All Blacks coach Steve Hansen said he was sure that by the time all the time periods had been played out someone would have scored because there would be so many tired players.


Lock Sam Whitelock said the team would make sure they were aware of all the possibilities should the result not be achieved in the time available.


He knew it would be a tough contest. The All Blacks were well into their preparation and enjoyed a good training session in the rain on Tuesday. He was excited about the week, he said.


They had come down off the high of beating Ireland in a full on game to advance and they were building nicely into the week.


Whitelock recalled four or five years they had played England four times in one year and the criticism was they had played too much and then after that people complained they hadn't played them enough.
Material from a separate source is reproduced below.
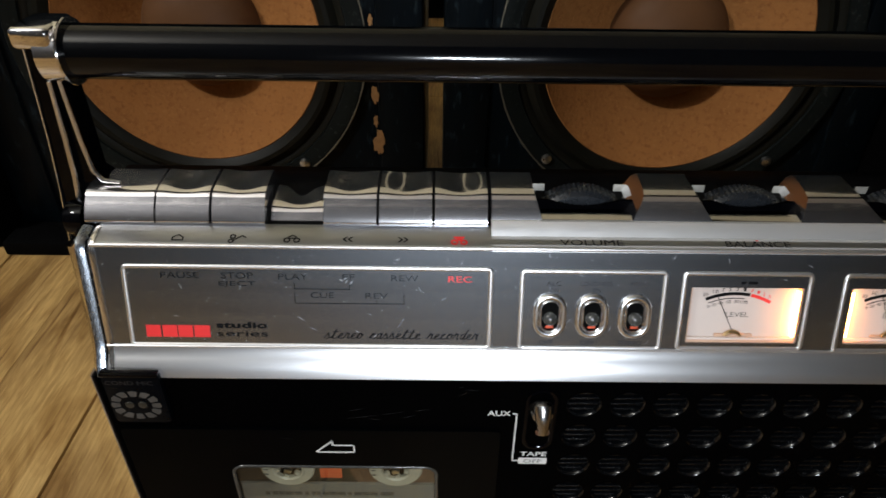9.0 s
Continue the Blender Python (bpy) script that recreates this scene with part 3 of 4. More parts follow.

He said the times he had played against them they had shown they had a great forward pack and were capable of playing a couple of different styles, including a direct style through the usual set piece game but they also had a lot of flair with quality players capable of changing a game due to the bounce of a ball or a back strike move.


"It's something that teams that are hard to play against have a couple of different styles and they can change within a game of what style they play. They might play expansive or hide the ball away so we've just got to be ready for what they throw at us and I'm sure they'll trying to look at our game and see any weaknesses," he said.


Playing England in a knockout game at a World Cup would be massive and one of the biggest games the players concerned would be involved in.


"How good is being involved in a knockout game at the World Cup? You've got to be ready to go, it doesn't matter who you're playing. You hope that mentally and physically you're in the best space you possibly can be.


"Every game that I have been involved in is always a challenge. I think if any games were easier a lot of the boys wouldn't enjoy it as much," he said.


The All Blacks were aware England would look to slow ball down and that was about the All Blacks holding their ball and being able to play at the speed they wanted to play at.


Discipline was another factor in denying England the chance to use penalties to kick to the corners to have the chance to implement their lineout drives.


Utility forward Scott Barrett said while on the bench players were constantly talking about what they were seeing during a game. He added that on Saturday they had fed off the energy the players started with.


"You could actually feel the intensity with the way they started and that flows on to us on the bench," he said.


Barrett said he and brother Beauden were rooming together for the first time as All Blacks and it was good to be able to discuss things about the game.


The side were considering the game as a final, they had to, as they had to earn the right to have another week.